Weight Loss Tips From Mom Who Lost 180 Pounds

By the time she reached 300 pounds, Whitley Yates started to lose some of the feeling in her legs from the knees down — a frightening complication of diabetes.

The results of her A1C — a blood test that measures average blood sugar levels over the past three months — indicated Type 2 diabetes as well.

“I was really scared because all the men in my family have diabetes. My grandfather has had amputations because of diabetes,” Yates, 34, who lives in Indianapolis, Indiana, tells TODAY.com.

“I didn’t know if I could walk… I’m a single mother and I had to make a change, not just for me, but for (my daughter) as well, so that I could be around to raise her.”

So the political commentator set out to lose weight — a journey that would lead to big lifestyle changes, surgery and a new way of looking at food.

Yates now weighs 120 pounds, less than half of her highest weight. At 5 feet, 2 inches tall, she has a normal BMI and is no longer diabetic. She has feelings in her legs again, she says.

Here’s how Yates got her health back on track:

Weight gain:

Yates says she began gaining weight after giving birth to her daughter in 2015.

She also slipped into a depression after moving from Los Angeles back to Indianapolis, her hometown, to get distance from an abusive relationship.

“I began to just emotionally eat to cope with the circumstances of my changing situation,” Yates recalls. “It was really about portions. I was eating like two dinners a day — two really large meals.”

She might eat a 16-piece chicken wing meal, for example, and then dine on lamb chops later. There was lots of fast food from McDonald’s and Wendy’s. Yates never cooked, preferring to eat out every day.

As her weight rose, Yates developed sleep apnea and had to use a CPAP machine. She was out of breath and lethargic. There were no full-length mirrors in her home because she didn’t like the way she looked.

But it was the diabetic neuropathy in her legs — nerve damage caused by a high blood sugar level — that worried her the most.

Steps toward weight loss and a setback:

Yates hired a personal trainer and began working out three times a week. But it was hard to out-exercise a bad diet, so she didn’t see any results, she says.

When Yates wasn’t able to lose weight on her own, her primary care doctor recommended joining the weight loss program at a local hospital. It was also a prerequisite for bariatric surgery, which Yates sought to get.

As part of the program, she attended classes that shed light on proper nutrition, people’s complicated relationship with food and stress coping mechanisms. She kept a food diary, worked out, and met with a dietitian and a psychologist.
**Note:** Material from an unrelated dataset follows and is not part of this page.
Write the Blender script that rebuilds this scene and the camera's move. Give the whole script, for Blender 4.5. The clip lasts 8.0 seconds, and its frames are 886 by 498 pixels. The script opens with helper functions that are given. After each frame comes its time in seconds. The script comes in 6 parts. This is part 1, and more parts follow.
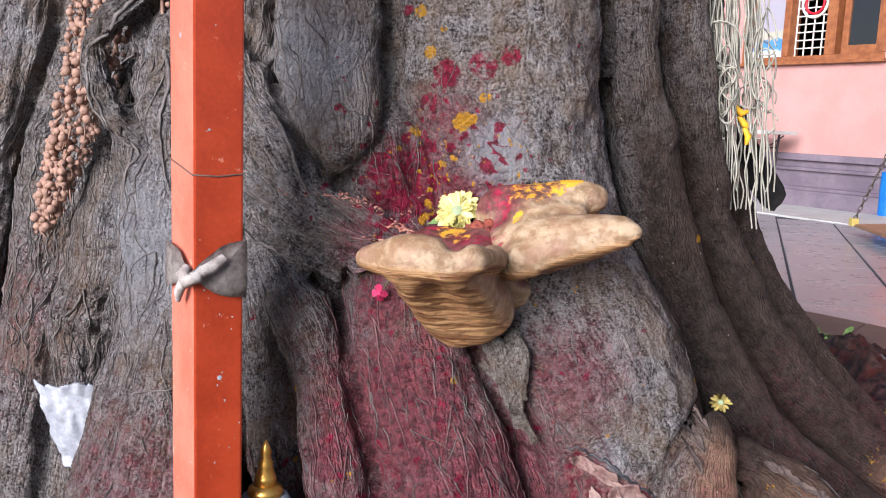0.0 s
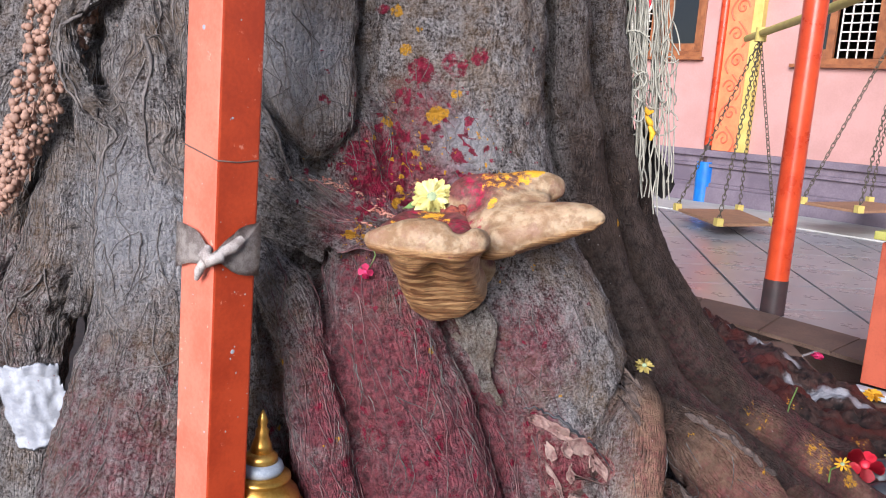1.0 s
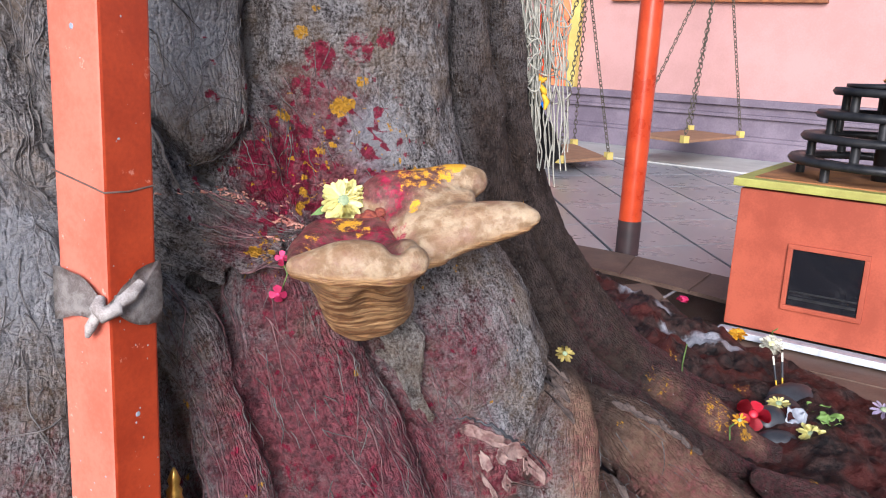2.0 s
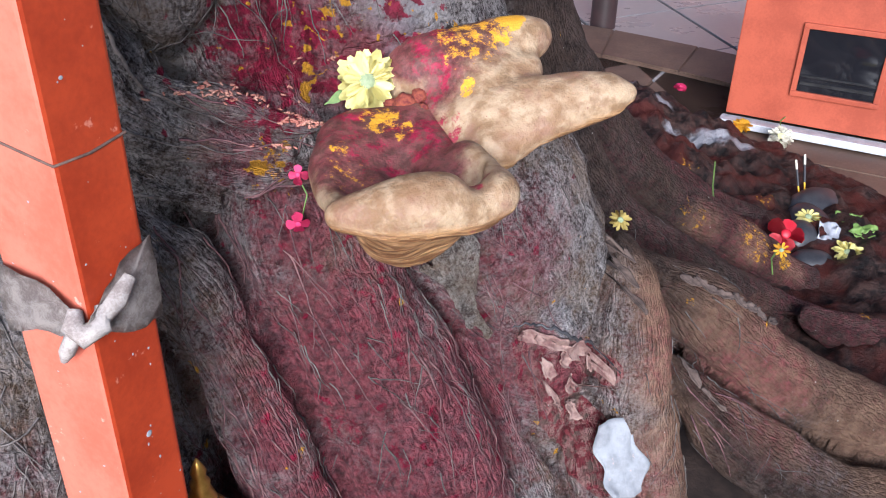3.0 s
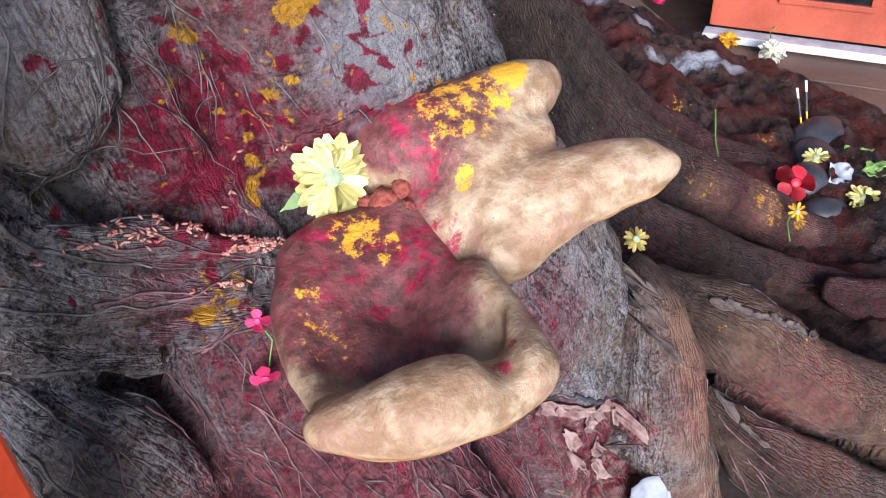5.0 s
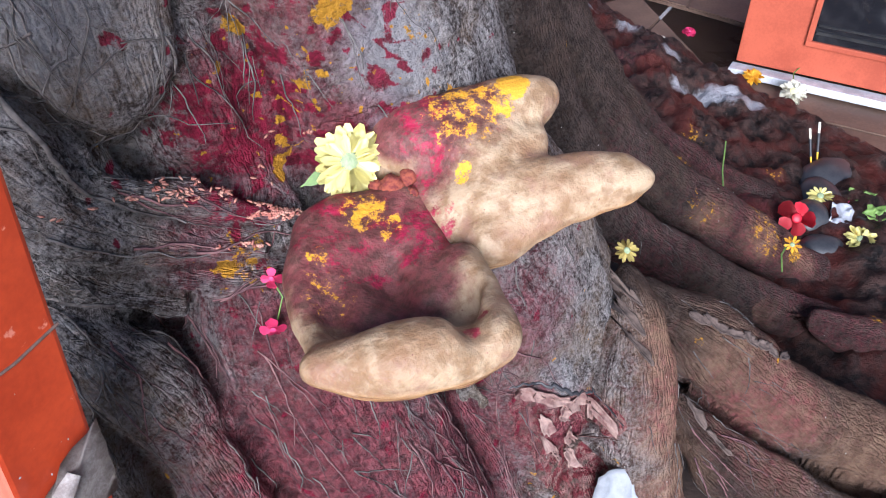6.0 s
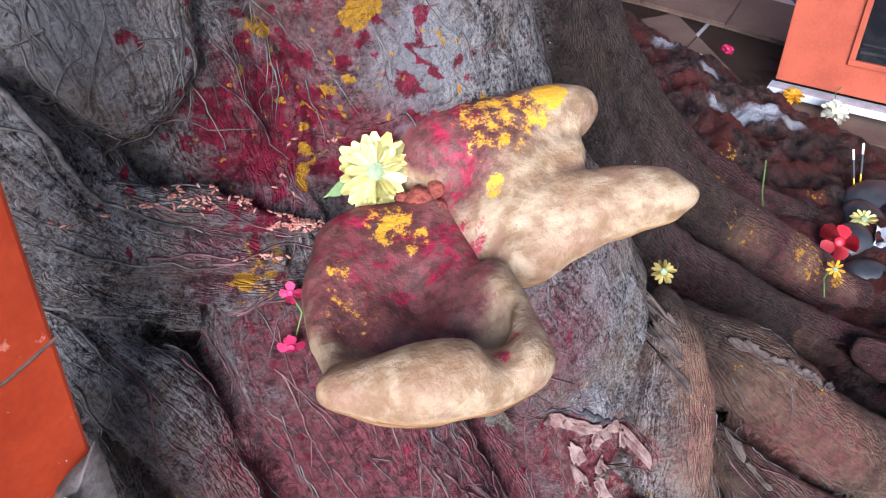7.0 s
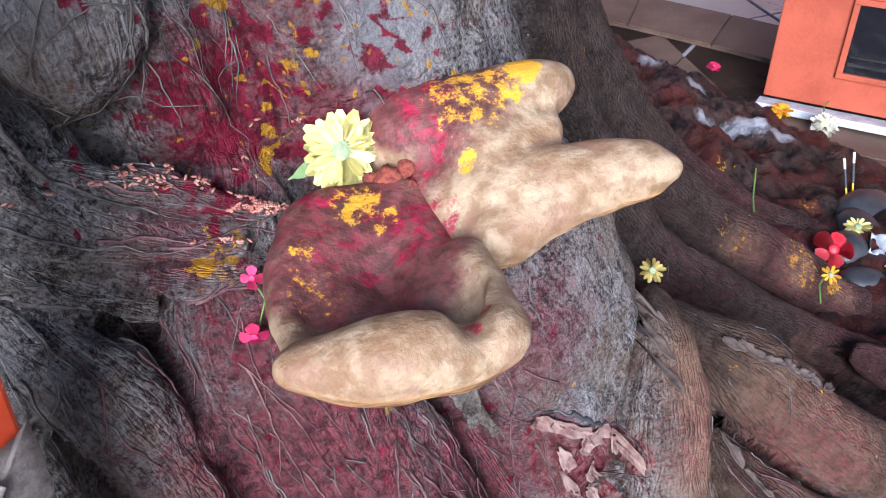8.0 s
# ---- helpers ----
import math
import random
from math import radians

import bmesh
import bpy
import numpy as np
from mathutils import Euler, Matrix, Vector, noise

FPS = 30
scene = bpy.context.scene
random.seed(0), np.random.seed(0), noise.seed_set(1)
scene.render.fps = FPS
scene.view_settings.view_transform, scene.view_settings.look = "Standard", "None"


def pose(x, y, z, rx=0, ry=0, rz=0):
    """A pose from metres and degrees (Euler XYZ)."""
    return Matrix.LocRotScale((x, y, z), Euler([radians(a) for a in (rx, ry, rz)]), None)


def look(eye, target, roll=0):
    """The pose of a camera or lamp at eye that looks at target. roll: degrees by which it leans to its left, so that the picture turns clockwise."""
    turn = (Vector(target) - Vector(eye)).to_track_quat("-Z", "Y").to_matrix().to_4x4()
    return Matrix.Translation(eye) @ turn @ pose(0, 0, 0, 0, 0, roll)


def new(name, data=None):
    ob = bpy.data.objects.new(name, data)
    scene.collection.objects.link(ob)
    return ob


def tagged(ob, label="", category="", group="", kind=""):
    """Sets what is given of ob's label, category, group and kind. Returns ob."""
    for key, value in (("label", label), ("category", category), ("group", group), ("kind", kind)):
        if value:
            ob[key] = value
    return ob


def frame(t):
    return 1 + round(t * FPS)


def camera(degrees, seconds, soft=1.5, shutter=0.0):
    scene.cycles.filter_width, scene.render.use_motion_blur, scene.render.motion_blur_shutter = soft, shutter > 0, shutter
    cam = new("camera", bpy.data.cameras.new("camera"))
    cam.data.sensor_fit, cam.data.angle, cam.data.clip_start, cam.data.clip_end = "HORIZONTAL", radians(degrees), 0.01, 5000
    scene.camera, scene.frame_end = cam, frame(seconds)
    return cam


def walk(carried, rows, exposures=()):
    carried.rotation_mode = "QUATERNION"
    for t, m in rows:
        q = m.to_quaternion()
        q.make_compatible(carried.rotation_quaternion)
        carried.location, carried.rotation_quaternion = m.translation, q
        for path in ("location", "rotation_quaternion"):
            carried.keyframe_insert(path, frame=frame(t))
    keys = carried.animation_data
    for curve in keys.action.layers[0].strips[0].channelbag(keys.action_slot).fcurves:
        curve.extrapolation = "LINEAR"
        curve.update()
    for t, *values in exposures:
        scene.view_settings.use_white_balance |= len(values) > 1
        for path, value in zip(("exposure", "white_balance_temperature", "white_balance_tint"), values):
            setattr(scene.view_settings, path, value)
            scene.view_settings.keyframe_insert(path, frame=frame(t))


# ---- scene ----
cam = camera(55.3, 8.0, soft=1.05)
PATH = [
    (0, (-0.005, 0.02, 0.81), (0.002, 1.997, 0.51), 2.4),
    (0.5, (-0.051, 0.011, 0.797), (0.055, 1.983, 0.483), 2.8),
    (1, (-0.23, -0.072, 0.818), (0.183, 1.858, 0.495), 4.5),
    (1.5, (-0.293, -0.051, 0.837), (0.374, 1.802, 0.489), 4.7),
    (1.7, (-0.306, 0.002, 0.854), (0.427, 1.827, 0.491), 4.3),
    (2.8, (-0.322, 0.378, 0.951), (0.543, 1.948, 0.065), 1.8),
    (3, (-0.314, 0.444, 0.956), (0.54, 1.962, -0.027), 1.1),
    (3.5, (-0.225, 0.6, 0.997), (0.641, 2.043, -0.084), -2.9),
    (4, (-0.197, 0.703, 1.003), (0.66, 2.08, -0.167), -4.1),
    (4.5, (-0.193, 0.727, 1.019), (0.655, 2.071, -0.196), -4.4),
    (4.7, (-0.202, 0.715, 1.022), (0.644, 2.057, -0.196), -4.0),
    (5.8, (-0.209, 0.607, 1.068), (0.606, 1.977, -0.14), 1.0),
    (6, (-0.229, 0.599, 1.07), (0.573, 1.985, -0.129), 1.6),
    (6.5, (-0.243, 0.606, 1.073), (0.531, 2.023, -0.107), 2.1),
    (7, (-0.214, 0.627, 1.046), (0.54, 2.064, -0.122), 1.4),
    (7.5, (-0.194, 0.636, 0.988), (0.566, 2.09, -0.156), 0.4),
    (8, (-0.194, 0.622, 0.986), (0.592, 2.104, -0.104), 0.4),
]
walk(cam, [(t, look(eye, target, roll)) for t, eye, target, roll in PATH], [(0.0, 1.13, 5900, 14), (1.7, 1.02, 5800, 13), (3.0, 1.10, 5650, 13), (4.5, 1.26, 5600, 14), (8.0, 1.28, 5400, 12)])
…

In eight months, Yates lost 60 pounds. But when her health insurance declined to cover bariatric surgery, she went back to her bad eating habits and regained all of the weight. “It was bad,” she says.

Weight-loss success:

Still determined to make a change, Yates started going to classes again at her local hospital. When open enrollment came around at her work place, she switched health insurance companies and reapplied for weight loss surgery. This time, she was approved.
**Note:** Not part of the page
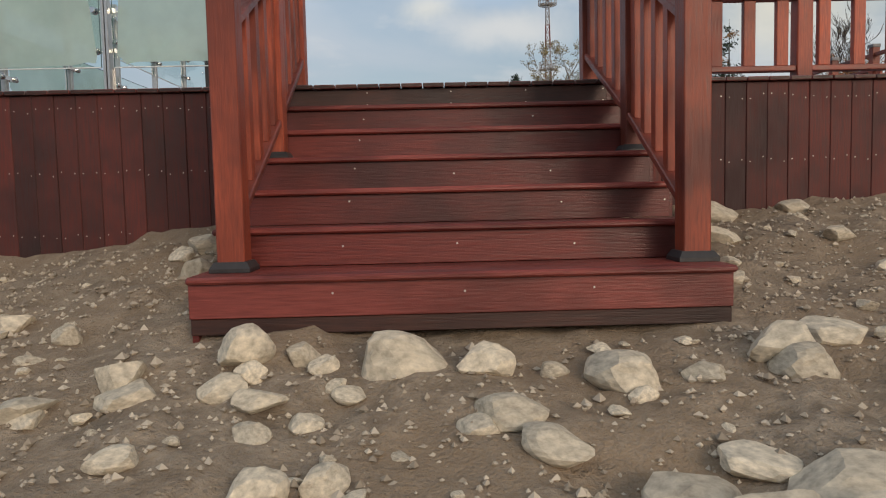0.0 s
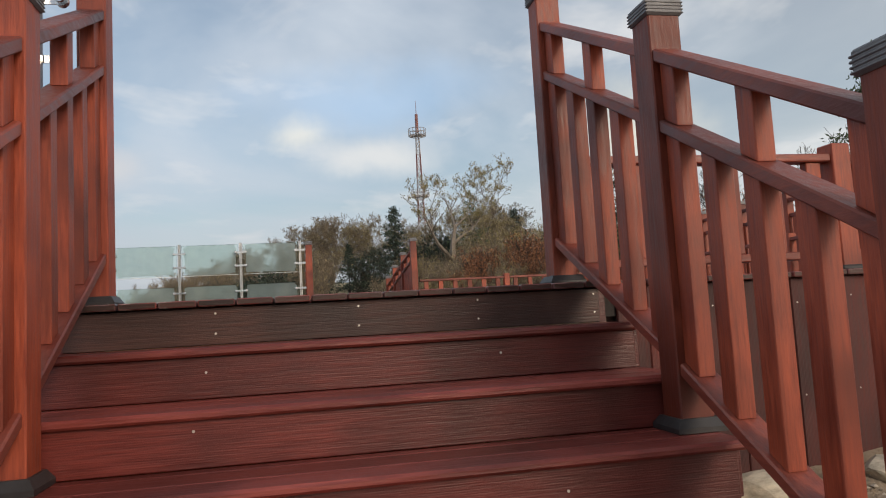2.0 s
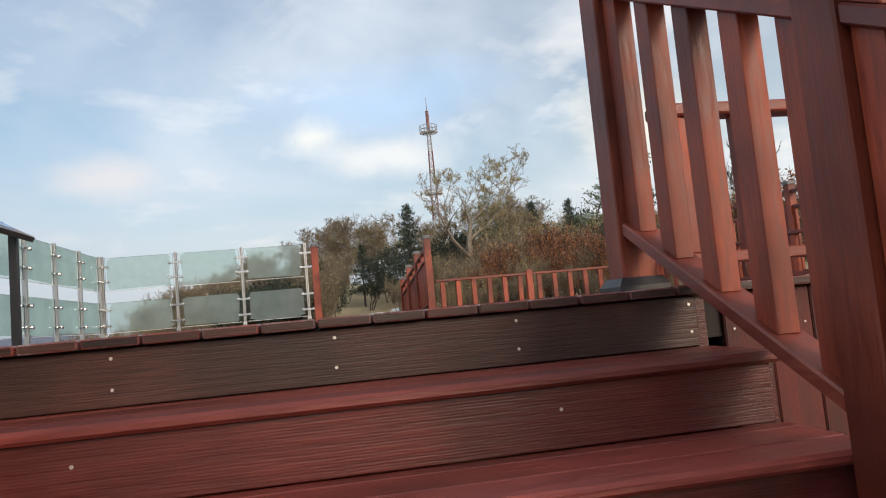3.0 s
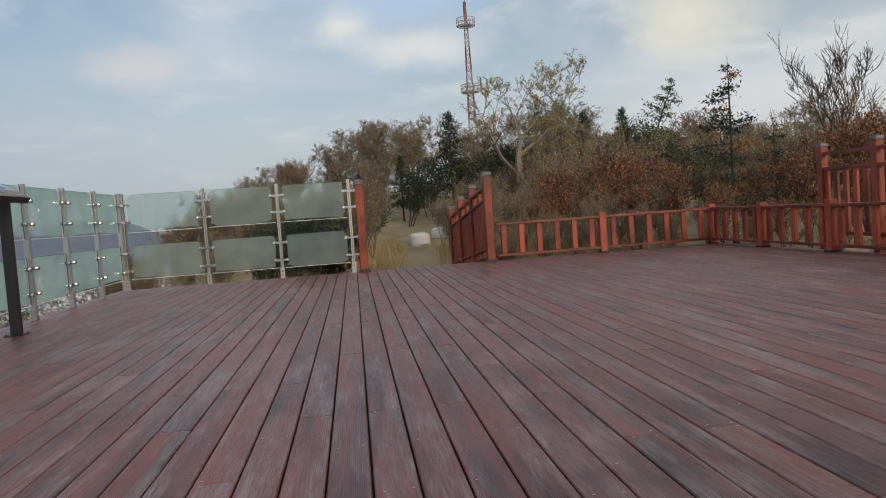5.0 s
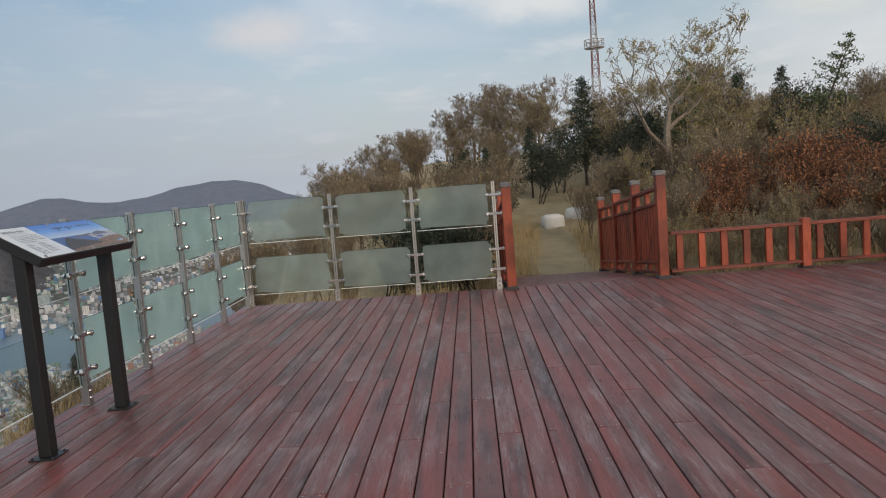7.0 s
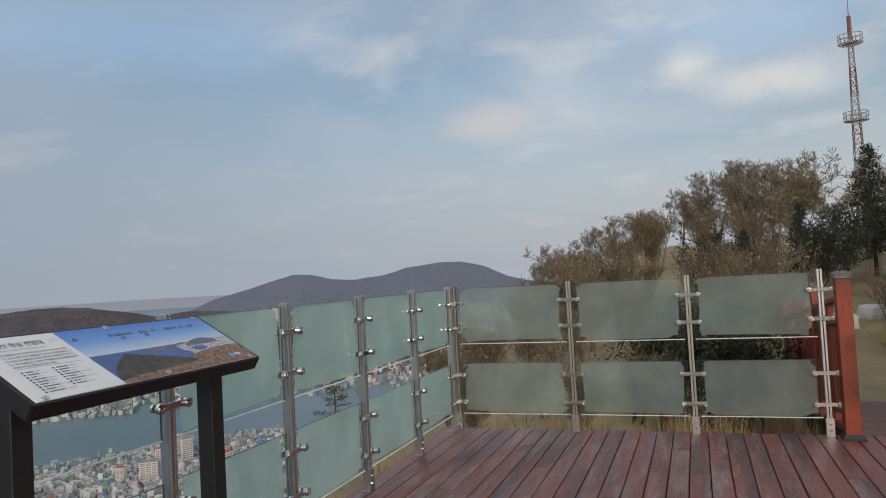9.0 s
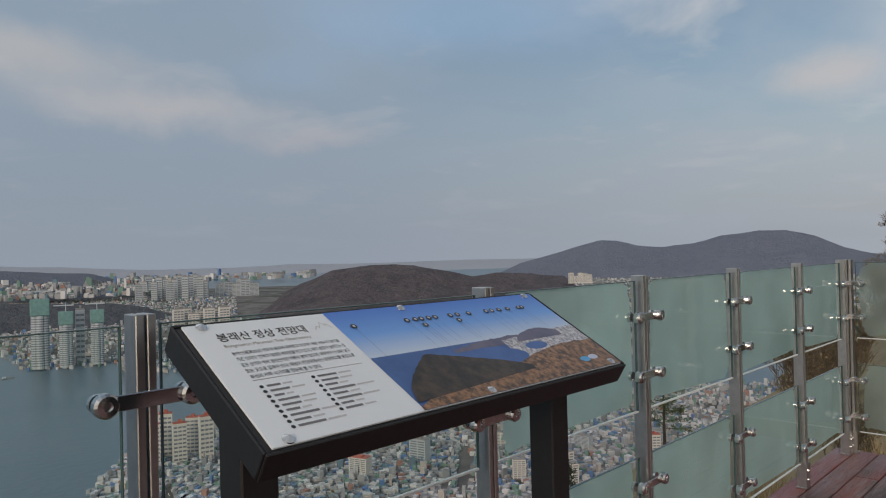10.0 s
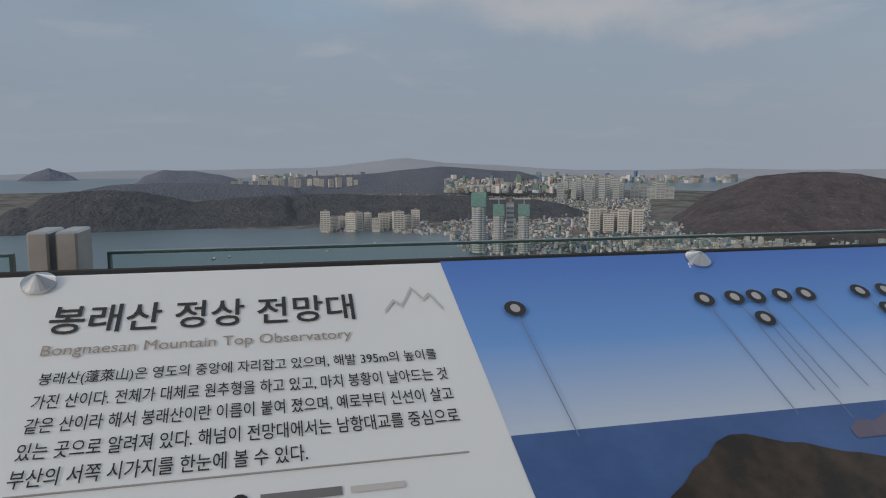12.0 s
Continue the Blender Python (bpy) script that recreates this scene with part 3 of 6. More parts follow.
def stair_railing(xs):
    r = thing("stair_railing", "red-stained timber stair railing with square posts and balusters", "railing", "stair railings")
    ys, zs = (4.62, 5.66, 6.70), (-1.08, -0.54, 0.0)
    for x, y, z in zip(xs, ys, zs):
        big_post(r, x, y, z, 1.485)
    for i in (0, 1):
        x = 0.0
        a, b = ys[i] + 0.06, ys[i + 1] - 0.06

        def lean(p, y0=ys[i], z0=zs[i], x0=xs[i], x1=xs[i + 1]):
            return (p[0] + x0 + (x1 - x0) * (p[1] - y0) / 1.04, p[1], p[2] + z0 + SLOPE * (p[1] - y0))
        # handrail, middle rail, bottom rail: heights above the line of the nosings
        for name, off, half, thick in (("handrail", 1.330, 0.052, 0.048), ("middle_rail", 1.080, 0.050, 0.045), ("bottom_rail", 0.260, 0.050, 0.045)):
            Geo().box(x - half, x + half, a, b, off - thick, off, 0.006, shear=lean).ob(name, wood_rail, r)
        n = 4
        for j in range(n + 1):
            y = a + 0.045 + (b - a - 0.09) * j / n
            w = 0.042 if j in (0, n) else 0.038
            side = 0.030
            Geo().box(x - side, x + side, y - w, y + w, 0.2605, 1.0345, 0.003, shear=lean).ob("baluster", wood_post, r)
            if j % 2 == 0:
                Geo().box(x - side, x + side, y - w, y + w, 1.0805, 1.2815, 0.003, shear=lean).ob("rail_block", wood_post, r)
    return r


stair_railing((2.065, 2.045, 2.005))
stair_railing((4.09, 4.125, 4.105))


def low_railing(p0, p1, n_bal, first_post=True, last_post=False, z=0.0, name="deck_railing"):
    """Knee-high railing between two posts; a bay with its balusters."""
    p0, p1 = Vector((*p0, z)), Vector((*p1, z))
    d = p1 - p0
    m = Matrix.Translation(p0) @ Matrix.Rotation(math.atan2(d.y, d.x), 4, "Z")
    L = d.length
    r = thing(name, "knee-high red-stained timber railing with flat balusters", "railing", "deck railings", m)
    posts = ([0.0] if first_post else []) + ([L] if last_post else [])
    for q in posts:
        Geo().box(q - 0.055, q + 0.055, -0.055, 0.055, 0.001, 0.655, 0.006).ob("post", wood_post, r)
        Geo().box(q - 0.075, q + 0.075, -0.075, 0.075, 0.0005, 0.028, 0.008).ob("post_pad", pad_metal, r, "black base pad")
    Geo().box(0.056, L - 0.056, -0.045, 0.045, 0.562, 0.603, 0.006).ob("top_rail", wood_rail_x, r)
    Geo().box(0.056, L - 0.056, -0.040, 0.040, 0.065, 0.104, 0.005).ob("bottom_rail", wood_rail_x, r)
    for k in range(n_bal):
        q = L * (k + 0.62) / (n_bal + 0.24)
        Geo().box(q - 0.042, q + 0.042, -0.024, 0.024, 0.1045, 0.5615, 0.004).ob("baluster", wood_post, r)
    return r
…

Yates underwent a vertical sleeve gastrectomy in June 2020. During the procedure, doctors remove most of the stomach, creating a new pouch the size of a banana, according to the National Library of Medicine. Patients feel full after eating a very small amount of food.

Three years later, Yates weighs about 120 pounds, down 180 from her highest weight. She says she’s no longer diabetic and no longer has to sleep with a CPAP machine.

Up to a quarter of bariatric surgery patients regain “considerable” weight, studies have found, so she has made big changes in her life to prevent that from happening.

Regular workouts to build muscle and tone her body have been essential and therapeutic. Yates also now looks at food as something that helps her live, not provide happiness or stress relief.

She noticed that whenever her friends wanted to get together, it always involved a restaurant, so she began to find other fun activities for them to do “where there weren’t plates in front of us,” like doing the Canal Walk in Indianapolis or going axe throwing.

“I didn’t want to eat around other people because it would bring up questions like ‘Is that all you’re going to get?’” she says. “I had to reframe how I celebrate and what I consider fun.”

Yates now cooks at home more. When she eats out, fast food is no longer on the menu. Instead, she focuses on nicer restaurants and orders healthier options like seafood. Breakfast may be an egg and sautéed spinach.

Yates prioritizes protein at every meal because it’s needed to build muscle and other body tissues, and she only has a limited space in her stomach.

“My entire life has completely changed how I approach situations and how I plan,” she says. “I’m not afraid to create what I need to stay on my path.”